To view the spatial components, their corresponding vectors need first to be reshaped into 2d images. For example if you want to view the i-th component you can type
import matplotlib.pyplot as plt
plt.figure(); plt.imshow(np.reshape(estimates.A[:,i-1].toarray(), dims, order='F'))
where dims
is a list or tuple that has the dimensions of the FOV. To get binary masks
from spatial components you can apply a threshold before reshaping:
M = estimates.A > 0
masks = [np.reshape(np.array(M[:,i]), dims, order=‘F') for i in range(M.shape[1])]
Similarly if you want to plot the trace for the i-th component you can simply type
plt.figure(); plt.plot(estimates.C[i-1])
The methods estimates.plot_contours
and
estimates.view_components
can be used to visualize all the
components.
Variables for component evaluation¶
If you use post-screening to evaluate the quality of the components and
remove bad components the results are stored in the lists: -
idx_components
: List containing the indexes of accepted components.
- idx_components_bad
: List containing the indexes of rejected
components.
These lists can be used to index the results. For example
estimates.A[:,idx_components]
or estimates.C[idx_components]
will return the accepted spatial or temporal components, respectively.
If you want to view the first accepted component you can type
plt.figure(); plt.imshow(np.reshape(estimates.A[:,idx_components[0]].toarray(), dims, order='F'))
plt.figure(); plt.plot(cnm.estimates.C[idx_components[0]])

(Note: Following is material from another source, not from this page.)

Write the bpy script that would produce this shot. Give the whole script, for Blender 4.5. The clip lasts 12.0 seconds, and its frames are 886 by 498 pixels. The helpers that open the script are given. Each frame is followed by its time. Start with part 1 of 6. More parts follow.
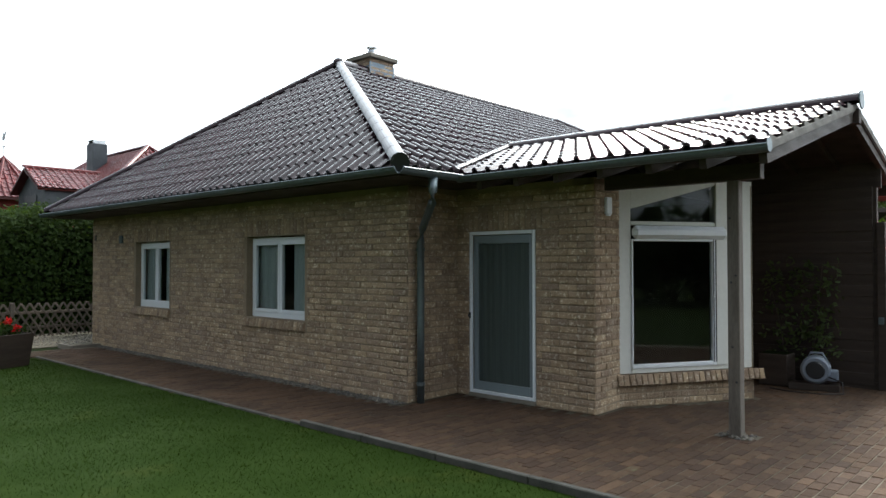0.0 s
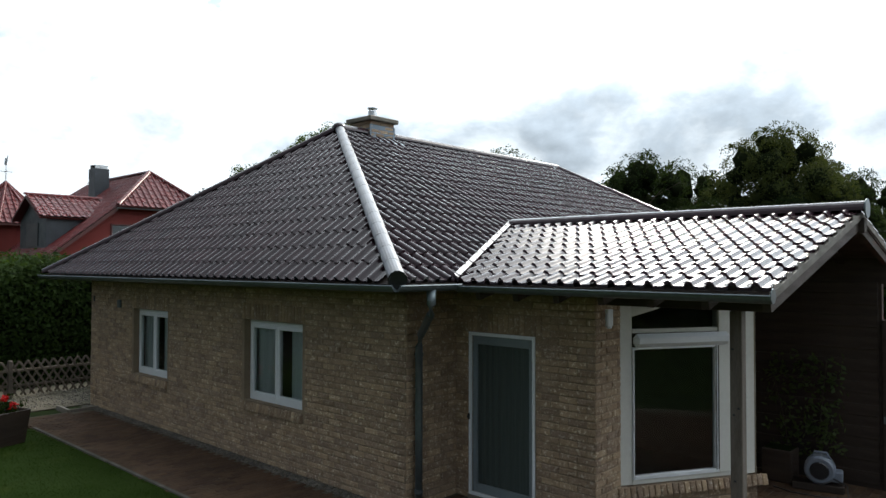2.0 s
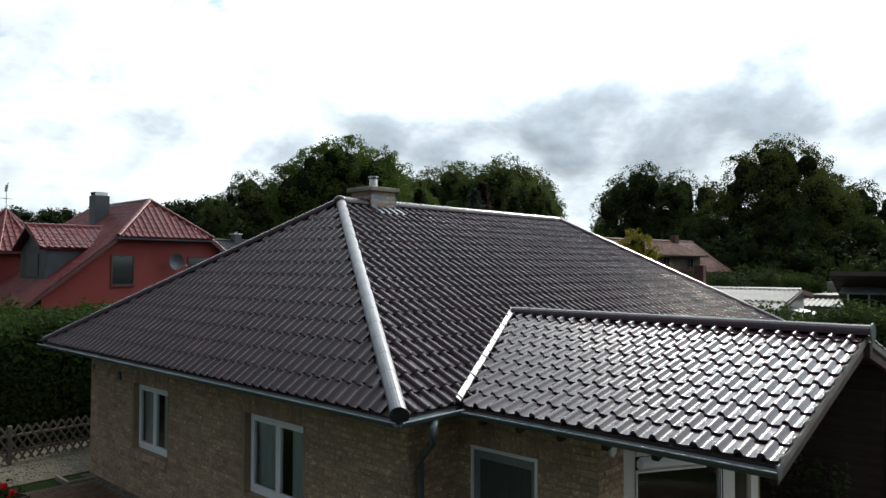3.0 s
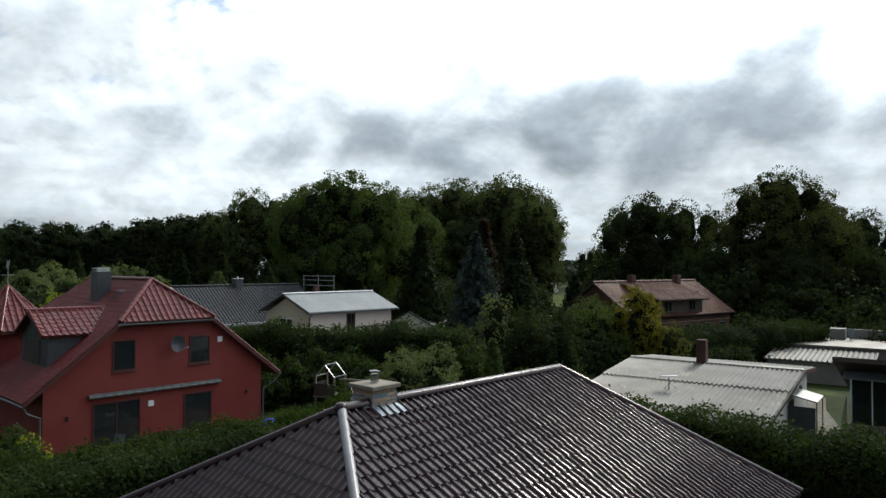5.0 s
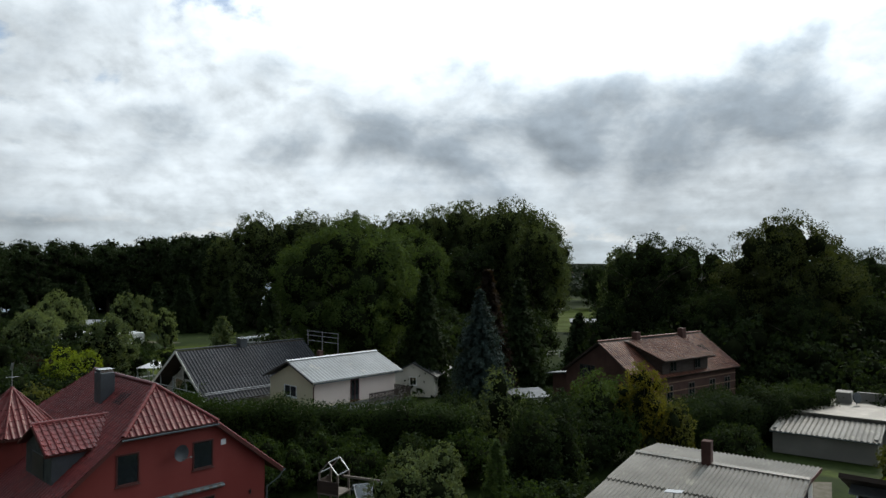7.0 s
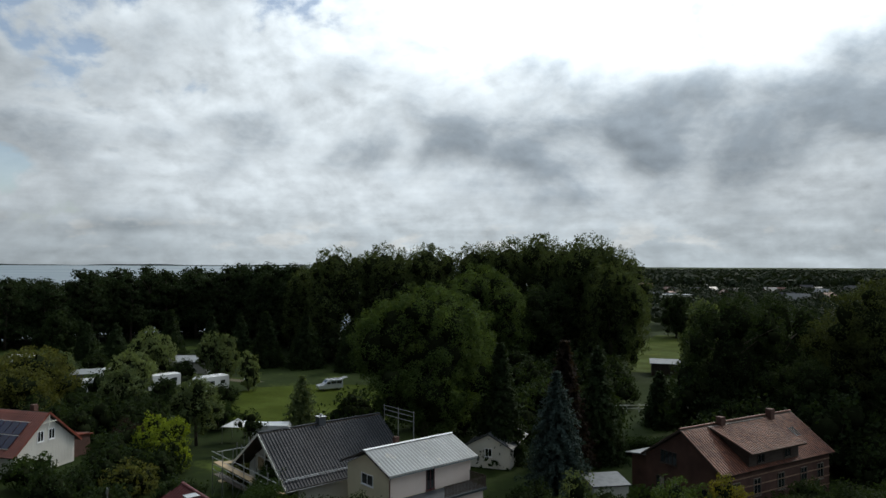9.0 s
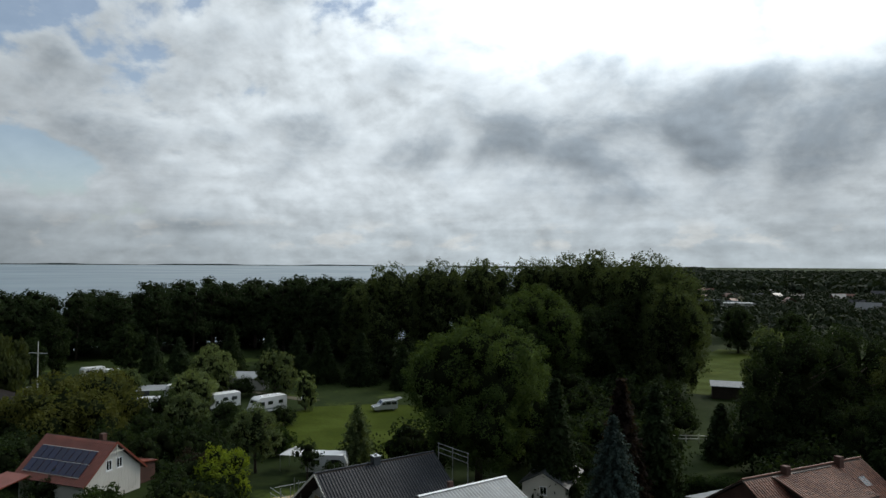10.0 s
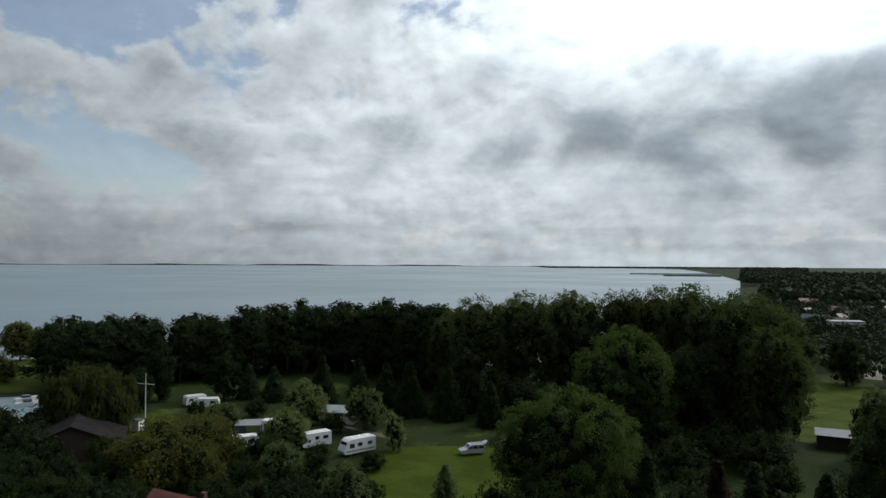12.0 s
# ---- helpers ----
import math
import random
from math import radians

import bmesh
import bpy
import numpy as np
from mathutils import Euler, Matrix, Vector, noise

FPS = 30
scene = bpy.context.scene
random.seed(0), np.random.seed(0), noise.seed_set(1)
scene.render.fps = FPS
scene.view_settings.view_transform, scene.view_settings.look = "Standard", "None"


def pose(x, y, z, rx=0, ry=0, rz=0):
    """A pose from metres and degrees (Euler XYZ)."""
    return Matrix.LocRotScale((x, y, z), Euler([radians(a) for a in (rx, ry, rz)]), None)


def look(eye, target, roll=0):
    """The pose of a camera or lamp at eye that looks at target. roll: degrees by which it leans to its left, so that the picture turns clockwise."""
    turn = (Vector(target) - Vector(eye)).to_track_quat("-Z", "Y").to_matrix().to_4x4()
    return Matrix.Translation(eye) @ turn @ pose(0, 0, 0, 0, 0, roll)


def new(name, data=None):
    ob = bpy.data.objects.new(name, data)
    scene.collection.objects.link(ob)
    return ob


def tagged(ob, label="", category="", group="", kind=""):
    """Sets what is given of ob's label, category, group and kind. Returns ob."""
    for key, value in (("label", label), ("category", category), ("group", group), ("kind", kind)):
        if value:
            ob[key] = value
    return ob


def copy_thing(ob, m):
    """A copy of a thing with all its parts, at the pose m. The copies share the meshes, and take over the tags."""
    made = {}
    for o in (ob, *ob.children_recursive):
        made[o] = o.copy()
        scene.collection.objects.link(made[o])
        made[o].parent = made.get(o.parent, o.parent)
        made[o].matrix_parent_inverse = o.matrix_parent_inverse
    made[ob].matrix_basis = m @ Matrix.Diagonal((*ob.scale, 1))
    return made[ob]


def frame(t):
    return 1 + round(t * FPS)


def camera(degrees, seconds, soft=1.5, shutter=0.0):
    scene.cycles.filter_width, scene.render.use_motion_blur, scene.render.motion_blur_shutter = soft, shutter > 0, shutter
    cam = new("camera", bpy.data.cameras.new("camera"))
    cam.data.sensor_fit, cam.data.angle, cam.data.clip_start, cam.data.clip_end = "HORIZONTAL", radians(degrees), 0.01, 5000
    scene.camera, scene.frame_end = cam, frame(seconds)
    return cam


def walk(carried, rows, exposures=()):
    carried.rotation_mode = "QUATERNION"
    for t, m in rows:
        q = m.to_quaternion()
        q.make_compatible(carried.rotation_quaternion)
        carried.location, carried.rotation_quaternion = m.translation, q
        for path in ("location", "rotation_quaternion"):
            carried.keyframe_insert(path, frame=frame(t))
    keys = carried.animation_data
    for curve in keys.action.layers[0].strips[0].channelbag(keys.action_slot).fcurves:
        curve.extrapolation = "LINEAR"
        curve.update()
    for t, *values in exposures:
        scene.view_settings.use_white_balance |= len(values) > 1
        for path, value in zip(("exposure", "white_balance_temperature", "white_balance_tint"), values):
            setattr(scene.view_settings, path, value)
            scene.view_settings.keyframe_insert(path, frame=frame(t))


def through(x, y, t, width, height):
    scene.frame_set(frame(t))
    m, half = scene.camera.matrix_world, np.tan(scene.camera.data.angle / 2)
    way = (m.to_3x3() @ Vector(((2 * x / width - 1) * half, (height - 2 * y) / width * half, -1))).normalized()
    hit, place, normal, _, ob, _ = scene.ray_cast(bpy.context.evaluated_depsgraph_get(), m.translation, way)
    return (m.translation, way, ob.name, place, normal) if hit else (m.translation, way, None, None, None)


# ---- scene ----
cam = camera(64.20, 12.0)
# seconds, x, y, z, yaw, pitch, roll: a drone climbs almost straight up, then turns to the left
ROWS = [
    (0.0, -0.048, -0.086, 1.746, -0.00, 1.16, -0.07),
    (0.5, -0.049, -0.080, 1.856, 0.06, 1.22, -0.05),
    (1.0, -0.051, -0.071, 2.122, 0.13, 1.25, -0.02),
    (1.5, -0.022, -0.044, 2.469, 0.19, 1.30, 0.04),
    (2.0, 0.002, 0.001, 3.026, 0.23, 1.33, 0.10),
    (2.5, -0.006, 0.024, 3.668, 0.26, 1.36, 0.13),
    (3.0, -0.020, 0.036, 4.486, 0.27, 1.35, 0.17),
    (3.2, -0.017, 0.051, 4.855, 0.31, 1.22, 0.17),
    (4.8, -0.014, 0.028, 8.146, 0.45, 1.26, 0.13),
    (5.0, -0.016, -0.008, 8.600, 0.42, 1.28, 0.13),
    (5.5, 0.006, -0.022, 9.802, 0.50, 1.29, 0.16),
    (6.0, 0.027, -0.018, 11.160, 0.55, 1.28, 0.19),
    (6.5, 0.025, -0.008, 12.519, 0.56, 1.24, 0.20),
    (6.7, 0.032, -0.008, 13.136, 0.61, 1.18, 0.17),
    (8.3, 0.032, -0.011, 18.688, 3.70, 1.29, 0.13),
    (8.5, 0.031, 0.001, 19.427, 4.54, 1.31, 0.15),
    (9.0, 0.026, 0.023, 21.355, 6.92, 1.35, 0.23),
    (9.5, 0.018, 0.038, 23.282, 9.05, 1.28, 0.26),
    (10.0, 0.011, 0.044, 25.242, 11.31, 1.28, 0.30),
    (10.5, 0.009, 0.034, 27.164, 13.38, 1.18, 0.27),
    (11.0, 0.009, 0.031, 29.145, 15.60, 1.20, 0.30),
    (11.5, 0.010, 0.025, 31.074, 17.50, 1.16, 0.29),
    (12.0, 0.005, 0.021, 33.035, 18.32, 1.16, 0.27),
]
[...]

Variables for 1p processing (CNMF-E)¶
The variables for one photon processing are the same, with an additional
variable estimates.W
for the matrix that is used to compute the
background using the ring model, and estimates.b0
for the baseline
value for each pixel.
Variables for online processing¶
The same estimates
object is also used for the results of online
processing, stored in onacid.estimates
.